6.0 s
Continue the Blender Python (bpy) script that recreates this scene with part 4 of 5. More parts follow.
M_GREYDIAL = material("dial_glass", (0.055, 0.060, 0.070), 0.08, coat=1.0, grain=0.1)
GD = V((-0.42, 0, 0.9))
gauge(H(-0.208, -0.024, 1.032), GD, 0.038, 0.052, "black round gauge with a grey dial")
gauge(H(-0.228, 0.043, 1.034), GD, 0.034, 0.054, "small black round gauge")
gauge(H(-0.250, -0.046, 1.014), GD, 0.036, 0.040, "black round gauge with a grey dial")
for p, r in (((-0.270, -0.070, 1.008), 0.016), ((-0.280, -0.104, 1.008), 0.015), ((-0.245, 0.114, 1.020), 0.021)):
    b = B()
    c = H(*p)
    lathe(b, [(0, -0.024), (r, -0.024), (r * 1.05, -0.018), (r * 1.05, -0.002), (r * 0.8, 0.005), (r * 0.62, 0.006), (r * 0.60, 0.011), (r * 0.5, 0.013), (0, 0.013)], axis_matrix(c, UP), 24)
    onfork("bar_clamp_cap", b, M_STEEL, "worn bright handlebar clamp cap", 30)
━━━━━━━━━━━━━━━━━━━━
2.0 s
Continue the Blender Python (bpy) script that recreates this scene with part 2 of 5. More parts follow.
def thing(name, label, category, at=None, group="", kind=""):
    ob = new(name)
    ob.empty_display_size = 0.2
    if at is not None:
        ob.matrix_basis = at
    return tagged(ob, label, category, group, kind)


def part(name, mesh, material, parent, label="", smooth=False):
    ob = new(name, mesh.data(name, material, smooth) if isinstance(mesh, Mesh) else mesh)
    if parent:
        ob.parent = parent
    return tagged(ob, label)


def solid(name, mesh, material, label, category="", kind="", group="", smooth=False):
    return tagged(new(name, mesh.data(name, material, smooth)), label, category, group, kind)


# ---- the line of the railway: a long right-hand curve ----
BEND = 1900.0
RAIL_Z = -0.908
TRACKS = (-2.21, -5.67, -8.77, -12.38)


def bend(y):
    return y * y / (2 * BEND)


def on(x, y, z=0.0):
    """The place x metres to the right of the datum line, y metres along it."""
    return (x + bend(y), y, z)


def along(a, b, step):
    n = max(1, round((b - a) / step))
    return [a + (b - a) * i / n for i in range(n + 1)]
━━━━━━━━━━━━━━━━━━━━
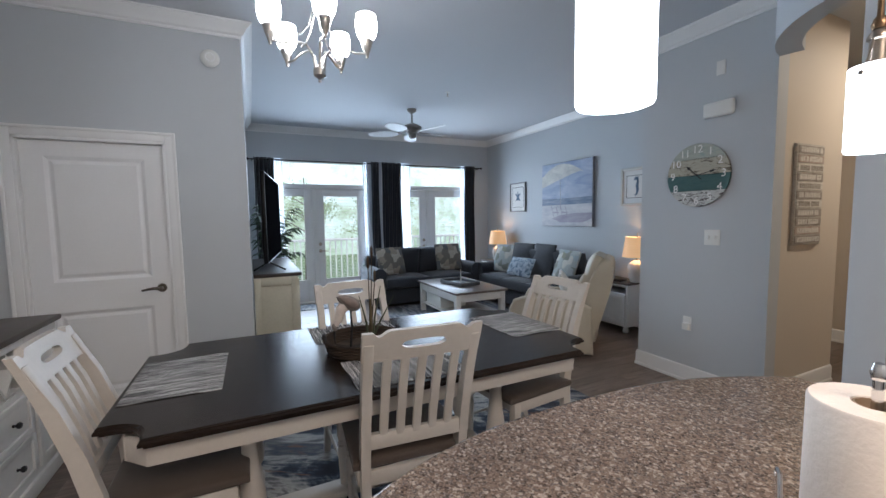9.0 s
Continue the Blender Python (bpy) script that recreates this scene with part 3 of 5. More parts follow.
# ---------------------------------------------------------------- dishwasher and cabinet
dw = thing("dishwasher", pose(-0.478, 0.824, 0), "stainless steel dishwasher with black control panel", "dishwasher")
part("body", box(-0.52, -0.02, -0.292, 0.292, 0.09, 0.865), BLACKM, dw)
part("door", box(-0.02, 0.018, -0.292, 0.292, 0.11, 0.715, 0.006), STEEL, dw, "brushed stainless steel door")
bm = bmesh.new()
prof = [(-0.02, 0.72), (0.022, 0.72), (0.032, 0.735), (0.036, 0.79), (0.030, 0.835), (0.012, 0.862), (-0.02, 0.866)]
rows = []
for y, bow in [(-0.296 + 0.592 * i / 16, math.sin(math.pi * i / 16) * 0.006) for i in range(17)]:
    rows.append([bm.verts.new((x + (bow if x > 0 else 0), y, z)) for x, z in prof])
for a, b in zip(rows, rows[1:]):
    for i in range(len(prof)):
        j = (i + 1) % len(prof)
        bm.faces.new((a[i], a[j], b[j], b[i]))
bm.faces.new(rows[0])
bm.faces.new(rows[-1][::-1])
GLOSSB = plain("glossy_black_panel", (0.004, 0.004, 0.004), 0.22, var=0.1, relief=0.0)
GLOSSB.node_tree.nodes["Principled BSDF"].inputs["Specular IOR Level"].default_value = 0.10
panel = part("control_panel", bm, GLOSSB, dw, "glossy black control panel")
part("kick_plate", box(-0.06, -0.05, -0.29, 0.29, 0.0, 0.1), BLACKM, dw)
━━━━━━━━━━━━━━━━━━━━
## PROBLEM DETAILS
Within the listing above, locate the line containing "2 of 5. More parts follow." and the line containing "TRACKS = (-2.21, -5.67, -8.77, -12.38)". Reproduce those two lines and all lines between them exactly, with nothing added.

## EXERCISE RESULT
Continue the Blender Python (bpy) script that recreates this scene with part 2 of 5. More parts follow.
def thing(name, label, category, at=None, group="", kind=""):
    ob = new(name)
    ob.empty_display_size = 0.2
    if at is not None:
        ob.matrix_basis = at
    return tagged(ob, label, category, group, kind)


def part(name, mesh, material, parent, label="", smooth=False):
    ob = new(name, mesh.data(name, material, smooth) if isinstance(mesh, Mesh) else mesh)
    if parent:
        ob.parent = parent
    return tagged(ob, label)


def solid(name, mesh, material, label, category="", kind="", group="", smooth=False):
    return tagged(new(name, mesh.data(name, material, smooth)), label, category, group, kind)


# ---- the line of the railway: a long right-hand curve ----
BEND = 1900.0
RAIL_Z = -0.908
TRACKS = (-2.21, -5.67, -8.77, -12.38)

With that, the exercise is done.